AIM — How many lines of the data hold the word "angle"? State the number and nothing else.

(Records with scene code)
┄┄┄┄┄┄
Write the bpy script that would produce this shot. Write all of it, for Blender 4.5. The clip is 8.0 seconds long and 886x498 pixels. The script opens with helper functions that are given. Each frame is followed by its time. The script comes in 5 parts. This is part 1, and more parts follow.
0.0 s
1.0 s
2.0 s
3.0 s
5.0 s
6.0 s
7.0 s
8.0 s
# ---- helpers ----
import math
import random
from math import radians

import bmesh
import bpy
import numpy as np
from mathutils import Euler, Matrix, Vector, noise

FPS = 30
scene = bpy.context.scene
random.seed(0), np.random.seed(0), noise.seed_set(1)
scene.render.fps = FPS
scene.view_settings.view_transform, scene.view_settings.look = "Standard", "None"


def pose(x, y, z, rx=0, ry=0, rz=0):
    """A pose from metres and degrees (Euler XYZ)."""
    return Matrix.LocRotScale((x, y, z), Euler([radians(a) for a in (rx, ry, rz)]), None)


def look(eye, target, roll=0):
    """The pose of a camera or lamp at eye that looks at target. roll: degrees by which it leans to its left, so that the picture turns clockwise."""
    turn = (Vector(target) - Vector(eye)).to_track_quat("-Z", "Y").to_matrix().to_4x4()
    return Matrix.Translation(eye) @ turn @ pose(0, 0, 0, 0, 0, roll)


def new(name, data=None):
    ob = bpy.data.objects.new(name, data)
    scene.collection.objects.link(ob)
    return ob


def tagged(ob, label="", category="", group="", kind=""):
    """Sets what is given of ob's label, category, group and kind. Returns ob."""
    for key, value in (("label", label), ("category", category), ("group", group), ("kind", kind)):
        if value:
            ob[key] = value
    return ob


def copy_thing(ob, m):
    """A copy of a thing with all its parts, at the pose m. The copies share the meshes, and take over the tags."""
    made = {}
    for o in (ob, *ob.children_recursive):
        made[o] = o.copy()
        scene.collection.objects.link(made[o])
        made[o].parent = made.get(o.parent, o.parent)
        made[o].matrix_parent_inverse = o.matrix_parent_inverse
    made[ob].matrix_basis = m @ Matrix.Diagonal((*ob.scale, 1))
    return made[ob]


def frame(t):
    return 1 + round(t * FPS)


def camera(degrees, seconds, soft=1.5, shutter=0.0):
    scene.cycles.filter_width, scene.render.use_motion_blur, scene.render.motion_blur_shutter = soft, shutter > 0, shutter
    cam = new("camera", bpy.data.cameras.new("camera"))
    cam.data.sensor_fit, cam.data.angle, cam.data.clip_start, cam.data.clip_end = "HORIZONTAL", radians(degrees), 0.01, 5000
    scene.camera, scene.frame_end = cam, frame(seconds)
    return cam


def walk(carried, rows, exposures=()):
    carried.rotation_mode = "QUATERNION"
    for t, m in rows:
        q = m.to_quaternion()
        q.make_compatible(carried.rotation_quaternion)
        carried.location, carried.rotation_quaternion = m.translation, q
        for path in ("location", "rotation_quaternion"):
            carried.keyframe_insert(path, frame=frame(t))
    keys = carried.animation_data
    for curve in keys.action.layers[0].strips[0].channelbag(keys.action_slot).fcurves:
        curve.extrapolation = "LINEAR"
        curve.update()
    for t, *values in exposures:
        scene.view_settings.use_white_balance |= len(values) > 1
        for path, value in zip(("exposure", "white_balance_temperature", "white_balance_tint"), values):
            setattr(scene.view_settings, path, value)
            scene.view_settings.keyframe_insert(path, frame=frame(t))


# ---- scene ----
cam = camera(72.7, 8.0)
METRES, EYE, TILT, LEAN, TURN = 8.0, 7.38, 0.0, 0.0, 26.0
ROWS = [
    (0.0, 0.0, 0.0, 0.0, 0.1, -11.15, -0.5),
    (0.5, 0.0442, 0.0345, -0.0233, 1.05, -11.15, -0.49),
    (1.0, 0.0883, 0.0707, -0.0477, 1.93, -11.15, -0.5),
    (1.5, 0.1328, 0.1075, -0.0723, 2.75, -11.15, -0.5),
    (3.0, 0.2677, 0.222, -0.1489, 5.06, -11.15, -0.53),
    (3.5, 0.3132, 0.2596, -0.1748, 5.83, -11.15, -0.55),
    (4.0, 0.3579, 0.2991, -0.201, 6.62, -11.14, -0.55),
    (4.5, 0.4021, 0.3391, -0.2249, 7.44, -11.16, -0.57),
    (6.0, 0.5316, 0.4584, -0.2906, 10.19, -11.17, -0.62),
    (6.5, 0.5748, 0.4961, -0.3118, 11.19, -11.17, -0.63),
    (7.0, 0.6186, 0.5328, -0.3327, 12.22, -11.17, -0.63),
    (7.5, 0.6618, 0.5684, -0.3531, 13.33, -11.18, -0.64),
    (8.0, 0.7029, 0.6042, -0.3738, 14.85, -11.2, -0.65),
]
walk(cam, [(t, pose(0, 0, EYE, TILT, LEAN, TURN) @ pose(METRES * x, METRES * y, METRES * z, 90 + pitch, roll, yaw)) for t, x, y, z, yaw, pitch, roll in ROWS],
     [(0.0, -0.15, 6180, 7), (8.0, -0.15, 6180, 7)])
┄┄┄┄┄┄
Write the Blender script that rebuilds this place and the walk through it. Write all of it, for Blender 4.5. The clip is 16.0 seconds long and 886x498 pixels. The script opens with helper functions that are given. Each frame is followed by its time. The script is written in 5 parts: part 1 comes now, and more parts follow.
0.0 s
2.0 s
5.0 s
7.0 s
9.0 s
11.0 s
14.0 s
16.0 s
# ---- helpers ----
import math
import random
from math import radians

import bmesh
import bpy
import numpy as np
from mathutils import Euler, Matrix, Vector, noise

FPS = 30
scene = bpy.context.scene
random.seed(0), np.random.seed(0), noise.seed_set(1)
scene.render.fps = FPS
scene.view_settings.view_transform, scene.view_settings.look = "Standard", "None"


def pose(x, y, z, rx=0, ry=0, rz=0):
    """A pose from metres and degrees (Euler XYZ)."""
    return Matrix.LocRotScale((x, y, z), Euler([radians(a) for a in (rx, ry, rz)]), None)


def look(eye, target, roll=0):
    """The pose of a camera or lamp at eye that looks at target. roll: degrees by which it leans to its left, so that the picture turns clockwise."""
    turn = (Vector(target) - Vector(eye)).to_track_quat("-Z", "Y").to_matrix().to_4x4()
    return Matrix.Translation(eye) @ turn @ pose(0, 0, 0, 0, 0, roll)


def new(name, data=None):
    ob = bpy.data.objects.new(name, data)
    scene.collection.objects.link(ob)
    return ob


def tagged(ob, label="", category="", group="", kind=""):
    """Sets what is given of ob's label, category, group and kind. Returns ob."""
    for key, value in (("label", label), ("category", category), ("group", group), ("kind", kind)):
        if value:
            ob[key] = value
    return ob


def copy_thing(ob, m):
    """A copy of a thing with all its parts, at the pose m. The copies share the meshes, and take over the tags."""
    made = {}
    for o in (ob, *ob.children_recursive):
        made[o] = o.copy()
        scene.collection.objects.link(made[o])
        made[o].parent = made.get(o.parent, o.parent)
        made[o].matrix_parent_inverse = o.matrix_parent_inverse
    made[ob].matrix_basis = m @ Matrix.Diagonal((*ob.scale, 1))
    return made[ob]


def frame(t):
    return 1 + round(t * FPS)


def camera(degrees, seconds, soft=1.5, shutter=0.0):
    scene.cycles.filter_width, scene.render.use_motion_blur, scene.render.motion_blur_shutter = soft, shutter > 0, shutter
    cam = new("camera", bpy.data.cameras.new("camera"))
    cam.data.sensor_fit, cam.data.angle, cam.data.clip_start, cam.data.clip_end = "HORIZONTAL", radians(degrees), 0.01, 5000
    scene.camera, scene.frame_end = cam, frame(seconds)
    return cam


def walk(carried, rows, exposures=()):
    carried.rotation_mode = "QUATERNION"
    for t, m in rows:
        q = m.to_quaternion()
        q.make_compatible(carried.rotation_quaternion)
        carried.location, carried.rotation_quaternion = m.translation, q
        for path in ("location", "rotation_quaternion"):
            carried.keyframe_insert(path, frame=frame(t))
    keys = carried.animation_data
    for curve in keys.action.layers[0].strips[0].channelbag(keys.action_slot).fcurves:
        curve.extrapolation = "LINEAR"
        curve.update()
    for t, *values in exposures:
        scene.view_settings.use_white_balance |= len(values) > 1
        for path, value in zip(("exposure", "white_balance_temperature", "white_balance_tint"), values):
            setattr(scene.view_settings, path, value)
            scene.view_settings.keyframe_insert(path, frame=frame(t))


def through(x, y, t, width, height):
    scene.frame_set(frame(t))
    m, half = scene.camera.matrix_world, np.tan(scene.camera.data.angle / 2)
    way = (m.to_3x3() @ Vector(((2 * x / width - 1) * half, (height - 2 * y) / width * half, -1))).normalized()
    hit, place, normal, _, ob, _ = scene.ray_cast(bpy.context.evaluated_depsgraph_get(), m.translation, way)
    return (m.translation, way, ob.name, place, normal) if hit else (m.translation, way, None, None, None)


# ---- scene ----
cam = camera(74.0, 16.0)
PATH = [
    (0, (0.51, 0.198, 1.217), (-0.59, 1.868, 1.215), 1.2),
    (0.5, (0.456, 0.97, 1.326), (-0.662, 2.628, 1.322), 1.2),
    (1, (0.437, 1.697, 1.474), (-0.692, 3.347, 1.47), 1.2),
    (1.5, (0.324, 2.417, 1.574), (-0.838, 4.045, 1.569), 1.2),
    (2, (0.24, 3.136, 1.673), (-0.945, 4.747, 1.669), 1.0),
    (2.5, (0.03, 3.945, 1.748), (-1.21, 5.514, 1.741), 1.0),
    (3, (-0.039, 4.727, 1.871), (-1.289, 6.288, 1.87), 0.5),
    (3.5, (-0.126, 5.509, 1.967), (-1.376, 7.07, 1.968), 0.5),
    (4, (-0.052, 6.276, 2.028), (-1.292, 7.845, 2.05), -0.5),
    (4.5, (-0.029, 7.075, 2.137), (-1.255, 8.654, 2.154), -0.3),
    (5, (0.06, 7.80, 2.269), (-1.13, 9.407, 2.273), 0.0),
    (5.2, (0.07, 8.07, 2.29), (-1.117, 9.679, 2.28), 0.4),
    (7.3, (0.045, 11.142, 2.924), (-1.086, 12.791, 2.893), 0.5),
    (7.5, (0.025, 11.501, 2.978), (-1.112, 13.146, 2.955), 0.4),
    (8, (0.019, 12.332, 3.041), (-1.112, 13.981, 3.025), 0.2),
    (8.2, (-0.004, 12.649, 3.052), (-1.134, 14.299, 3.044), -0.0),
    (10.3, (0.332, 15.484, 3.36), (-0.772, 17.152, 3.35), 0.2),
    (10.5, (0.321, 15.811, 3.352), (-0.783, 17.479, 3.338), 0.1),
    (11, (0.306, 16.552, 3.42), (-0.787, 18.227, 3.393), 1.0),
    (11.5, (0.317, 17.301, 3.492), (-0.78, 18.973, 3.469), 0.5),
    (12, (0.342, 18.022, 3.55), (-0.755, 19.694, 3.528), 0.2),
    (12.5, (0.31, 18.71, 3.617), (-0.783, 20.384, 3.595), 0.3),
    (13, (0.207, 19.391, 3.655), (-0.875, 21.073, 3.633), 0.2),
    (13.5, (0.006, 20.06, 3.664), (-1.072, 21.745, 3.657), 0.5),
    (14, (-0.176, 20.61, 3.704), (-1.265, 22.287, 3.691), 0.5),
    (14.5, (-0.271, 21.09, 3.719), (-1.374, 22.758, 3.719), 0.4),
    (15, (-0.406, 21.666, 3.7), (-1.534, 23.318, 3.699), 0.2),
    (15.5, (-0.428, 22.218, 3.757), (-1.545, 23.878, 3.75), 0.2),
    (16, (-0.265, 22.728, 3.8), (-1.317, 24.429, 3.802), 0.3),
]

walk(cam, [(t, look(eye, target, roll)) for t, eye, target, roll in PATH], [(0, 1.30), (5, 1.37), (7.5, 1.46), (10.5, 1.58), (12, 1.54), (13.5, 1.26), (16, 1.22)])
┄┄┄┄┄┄
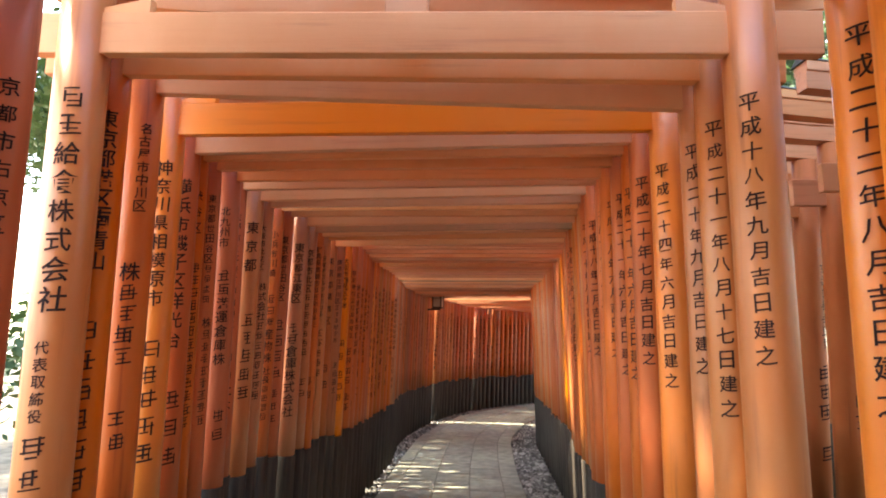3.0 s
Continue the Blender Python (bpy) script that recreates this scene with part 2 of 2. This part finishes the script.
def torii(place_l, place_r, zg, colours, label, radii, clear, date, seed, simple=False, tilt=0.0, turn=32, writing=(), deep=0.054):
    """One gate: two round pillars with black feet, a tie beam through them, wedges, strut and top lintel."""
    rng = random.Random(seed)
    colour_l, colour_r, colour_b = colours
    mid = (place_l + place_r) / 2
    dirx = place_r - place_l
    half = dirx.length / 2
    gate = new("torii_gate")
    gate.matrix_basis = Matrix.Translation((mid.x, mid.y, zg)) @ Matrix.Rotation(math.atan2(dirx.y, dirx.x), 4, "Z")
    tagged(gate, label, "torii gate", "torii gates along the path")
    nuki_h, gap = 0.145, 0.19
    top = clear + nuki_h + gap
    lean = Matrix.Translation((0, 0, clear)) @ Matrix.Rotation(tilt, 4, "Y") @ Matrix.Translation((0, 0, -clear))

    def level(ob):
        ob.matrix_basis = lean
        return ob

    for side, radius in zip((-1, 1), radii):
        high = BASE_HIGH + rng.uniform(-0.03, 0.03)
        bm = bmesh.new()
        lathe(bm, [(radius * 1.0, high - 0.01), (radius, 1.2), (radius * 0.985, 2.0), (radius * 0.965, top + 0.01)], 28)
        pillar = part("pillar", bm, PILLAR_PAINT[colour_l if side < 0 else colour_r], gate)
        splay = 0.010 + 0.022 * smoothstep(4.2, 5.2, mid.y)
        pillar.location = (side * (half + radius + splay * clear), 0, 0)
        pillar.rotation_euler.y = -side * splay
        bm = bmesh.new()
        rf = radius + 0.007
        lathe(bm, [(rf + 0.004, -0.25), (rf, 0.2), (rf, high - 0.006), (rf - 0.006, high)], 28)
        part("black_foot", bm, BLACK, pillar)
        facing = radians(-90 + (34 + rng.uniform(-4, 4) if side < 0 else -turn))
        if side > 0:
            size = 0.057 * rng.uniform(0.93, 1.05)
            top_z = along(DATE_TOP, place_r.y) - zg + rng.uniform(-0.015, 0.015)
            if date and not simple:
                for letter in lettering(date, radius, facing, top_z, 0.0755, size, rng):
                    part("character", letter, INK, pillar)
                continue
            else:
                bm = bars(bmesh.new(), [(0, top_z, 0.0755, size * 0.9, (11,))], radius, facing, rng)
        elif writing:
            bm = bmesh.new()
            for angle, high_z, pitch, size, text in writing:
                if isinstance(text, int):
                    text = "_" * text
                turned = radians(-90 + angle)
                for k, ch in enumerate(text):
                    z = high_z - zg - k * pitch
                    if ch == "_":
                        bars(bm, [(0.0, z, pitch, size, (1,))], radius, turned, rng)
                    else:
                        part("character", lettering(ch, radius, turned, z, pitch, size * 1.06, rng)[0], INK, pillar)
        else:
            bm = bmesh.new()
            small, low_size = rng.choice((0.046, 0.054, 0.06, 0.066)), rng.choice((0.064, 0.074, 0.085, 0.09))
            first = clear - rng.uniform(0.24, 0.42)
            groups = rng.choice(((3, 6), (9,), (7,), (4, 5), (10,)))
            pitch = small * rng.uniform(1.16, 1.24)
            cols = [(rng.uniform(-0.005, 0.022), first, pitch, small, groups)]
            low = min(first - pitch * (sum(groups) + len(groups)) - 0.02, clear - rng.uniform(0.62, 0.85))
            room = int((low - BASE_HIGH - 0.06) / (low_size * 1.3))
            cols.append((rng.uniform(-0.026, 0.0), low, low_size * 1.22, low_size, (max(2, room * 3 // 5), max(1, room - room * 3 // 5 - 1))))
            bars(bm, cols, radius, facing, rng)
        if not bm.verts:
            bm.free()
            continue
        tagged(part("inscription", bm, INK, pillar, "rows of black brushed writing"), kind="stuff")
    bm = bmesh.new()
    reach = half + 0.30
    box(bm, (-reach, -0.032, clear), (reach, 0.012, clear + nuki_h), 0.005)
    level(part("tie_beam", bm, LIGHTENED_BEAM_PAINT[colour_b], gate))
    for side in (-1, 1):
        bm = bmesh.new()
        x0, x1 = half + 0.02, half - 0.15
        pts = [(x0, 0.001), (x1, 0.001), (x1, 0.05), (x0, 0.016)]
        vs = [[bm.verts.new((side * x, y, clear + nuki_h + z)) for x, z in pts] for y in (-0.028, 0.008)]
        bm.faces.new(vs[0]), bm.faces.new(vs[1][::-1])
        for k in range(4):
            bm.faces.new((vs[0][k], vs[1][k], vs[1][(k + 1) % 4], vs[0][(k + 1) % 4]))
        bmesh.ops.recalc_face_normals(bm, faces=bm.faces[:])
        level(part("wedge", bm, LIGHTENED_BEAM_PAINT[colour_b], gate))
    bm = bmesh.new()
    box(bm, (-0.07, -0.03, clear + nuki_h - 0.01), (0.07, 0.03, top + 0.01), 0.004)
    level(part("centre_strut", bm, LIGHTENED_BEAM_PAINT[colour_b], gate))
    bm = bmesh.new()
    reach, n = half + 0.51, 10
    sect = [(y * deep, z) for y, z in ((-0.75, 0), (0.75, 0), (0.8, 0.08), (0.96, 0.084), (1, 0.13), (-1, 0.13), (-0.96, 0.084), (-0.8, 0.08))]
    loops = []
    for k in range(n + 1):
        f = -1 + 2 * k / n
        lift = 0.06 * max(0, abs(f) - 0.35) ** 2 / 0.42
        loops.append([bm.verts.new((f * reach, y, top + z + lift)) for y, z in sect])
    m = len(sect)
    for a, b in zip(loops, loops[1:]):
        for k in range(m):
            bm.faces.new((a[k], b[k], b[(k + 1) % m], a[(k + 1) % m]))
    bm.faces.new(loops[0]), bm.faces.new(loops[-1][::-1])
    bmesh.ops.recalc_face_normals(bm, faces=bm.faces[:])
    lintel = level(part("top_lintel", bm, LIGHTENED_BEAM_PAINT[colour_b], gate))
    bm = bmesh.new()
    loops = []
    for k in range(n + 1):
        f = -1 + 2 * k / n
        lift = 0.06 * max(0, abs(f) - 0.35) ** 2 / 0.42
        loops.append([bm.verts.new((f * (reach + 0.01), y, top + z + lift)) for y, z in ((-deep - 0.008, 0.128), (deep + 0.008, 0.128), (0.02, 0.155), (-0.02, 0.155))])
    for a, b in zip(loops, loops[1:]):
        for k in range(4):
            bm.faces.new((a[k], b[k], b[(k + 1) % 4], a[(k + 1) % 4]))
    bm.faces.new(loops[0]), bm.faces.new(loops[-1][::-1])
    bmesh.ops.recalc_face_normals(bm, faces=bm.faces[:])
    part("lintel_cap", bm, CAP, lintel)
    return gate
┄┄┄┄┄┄
THE OUTPUT — 5